People already want to cover DVDs in anti-smoking messages, extinguishing the smoker's long-standing pleasure in, um, watching other people smoke in rented movie. And the MPAA has put in place a new smoking classification system which instantly makes a family film containing a scene of someone having a crafty fag out of a window as offensive as watching all three Saw movies at once while listening to a CD called Now That's What I Call Rape. And even Tom And Jerry have been banned from smoking, which just leaves them with horrific violence and offensive racism. Boring!
But now Disney has taken another step forward. Disney has announced that it is to ban all scenes of smoking from its family movies and reduce the number of smoking scenes from its more adult-orientated divisions. E! Online reports:
In a letter sent to Democratic House Representative Edward Markey, Disney President and CEO Robert Iger laid out the company's revised guidelines in response to concerns that showing stars lighting up on the big screen is a threat to public health. "We discourage depictions of cigarette smoking in Disney, Touchstone and Miramax Films," the Disney chief wrote. "In particular, we expect that depictions of cigarette smoking in future Disney branded films will be nonexistent."
It's a sign that smoking is becoming an increasing unacceptable habit, and anti-tobacco lobbyists are hoping that other movie studios will follow Disney's lead in the future and reduce the number of teens who take up smoking because they see their favourite stars doing it on the big screen.
However, this new Disney smoking ban will be problematic for at least one Disney production – Pixar's follow-up to Ratatouille. Ever since Ratatouille proved that Pixar could make box office gold from a film about a rat clawing at some food, it had been hoped that it could repeat the trick with a feature-length animation about a family of emphysematous blebs slowly learning the value of friendship while trapped in a dying man's lung.
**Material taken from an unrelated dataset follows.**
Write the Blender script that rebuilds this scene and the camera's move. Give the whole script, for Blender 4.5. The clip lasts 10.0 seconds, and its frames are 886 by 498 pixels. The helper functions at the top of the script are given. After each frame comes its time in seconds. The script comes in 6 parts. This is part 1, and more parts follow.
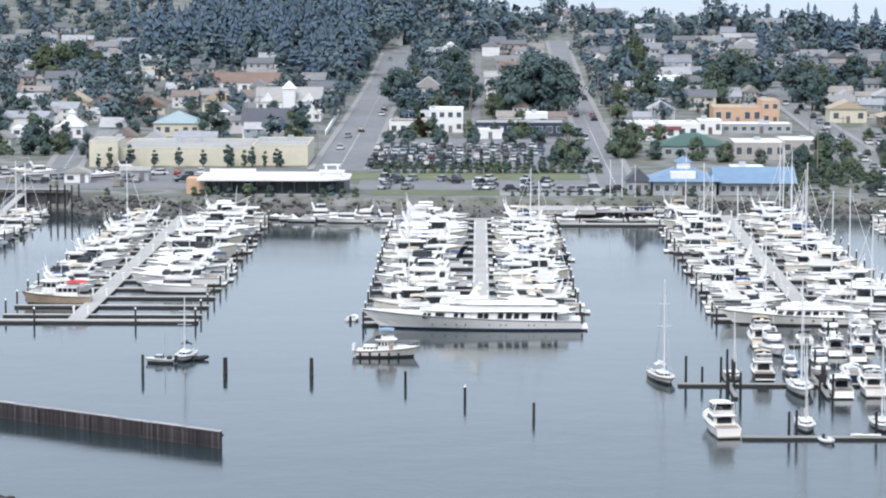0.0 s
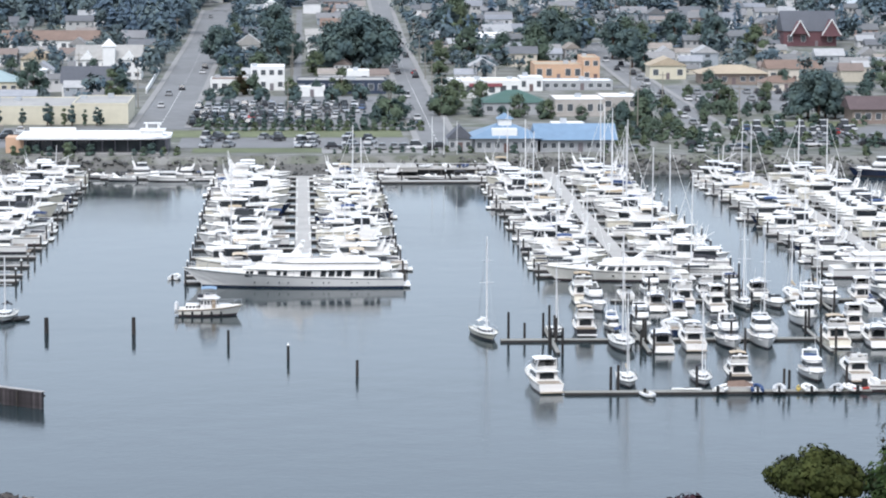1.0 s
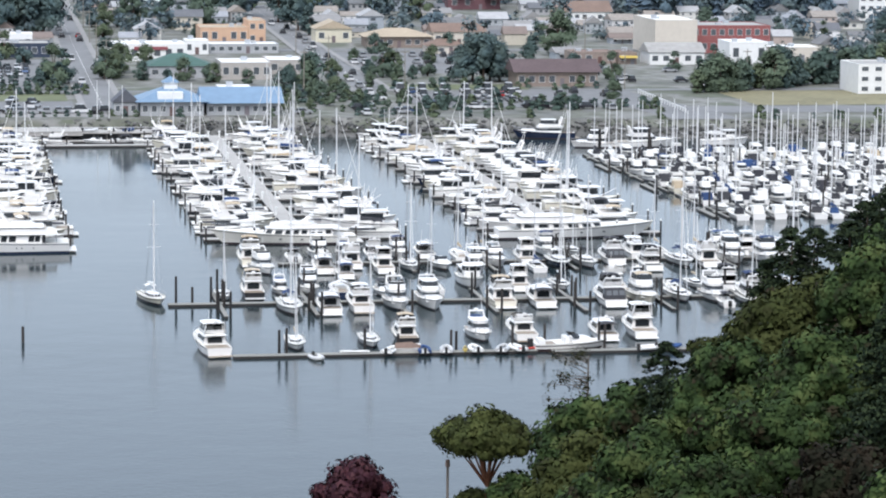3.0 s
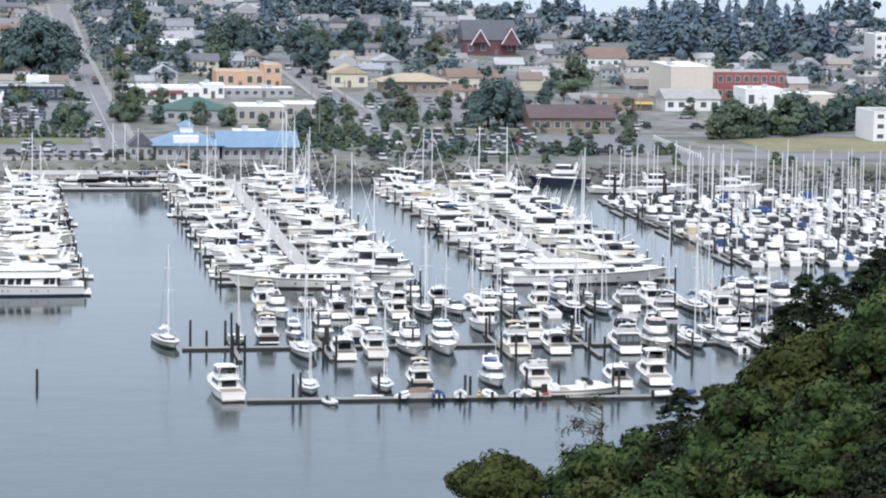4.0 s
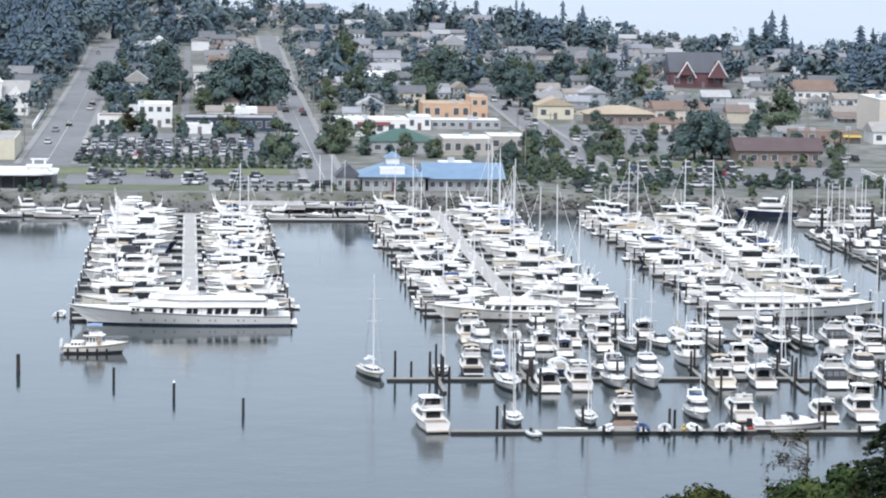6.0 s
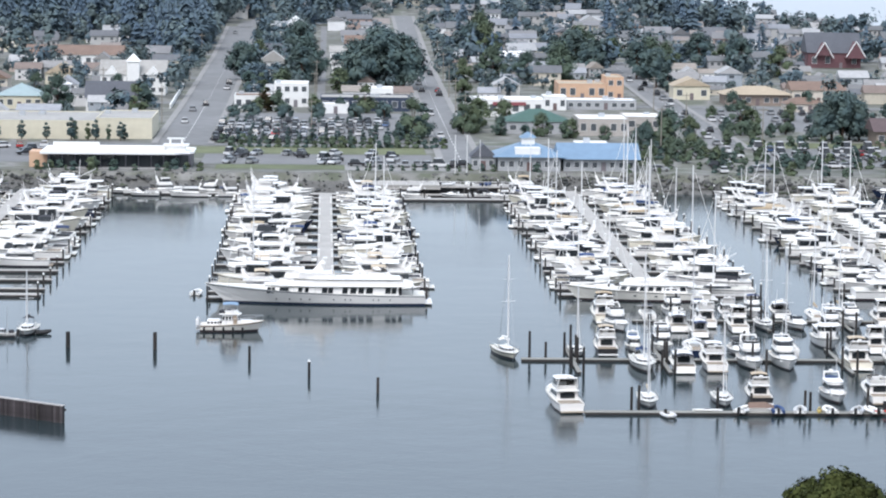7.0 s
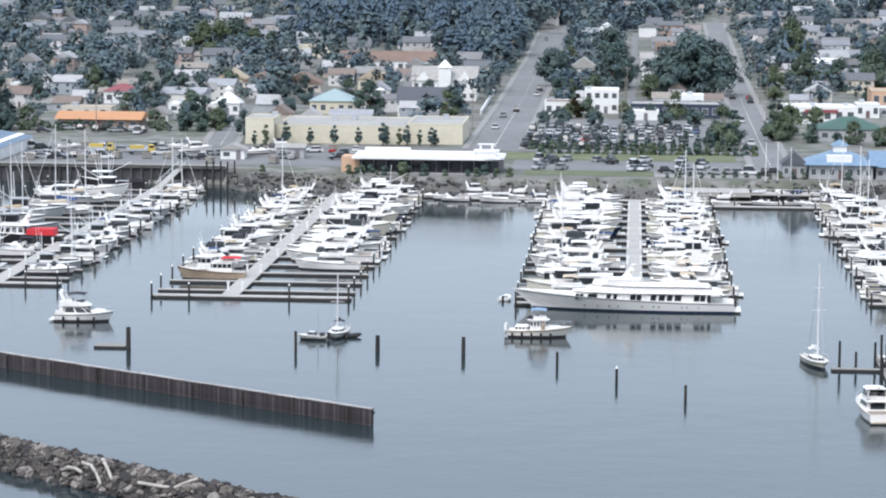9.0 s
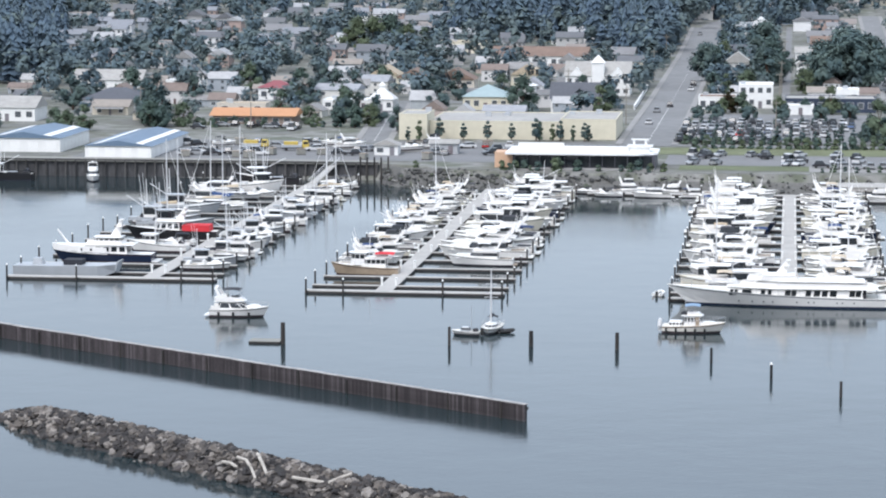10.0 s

But don't worry, Disney fans. If you miss scenes of Disney smoking that much, you're always welcome to go to Disneyland Paris, where you can see red-faced Frenchmen dressed up as your favourite Disney characters smoking sneaky cigarettes hidden behind every tree. Get close enough and you might even hear their hilariously violent opinions about children, too!
Read more:
Hugo Agochi says
Lilo And Stitch. Disney should have banned Lilo And Stitch.
Dean says
I think it’s great that Disney has taken a stand against smoking in their films, but if the complaint is that smoking is life-threatening, the stance feels hypocritical.
I took my daughter to see Ratatouille several weeks ago and was stunned to see a woman pointing a gun and shooting at the main characters less than ten minutes into the film.
I’m not going to leave a theater because a character lights up, but you had better believe we walked out of Ratatouille while our popcorn was still warm.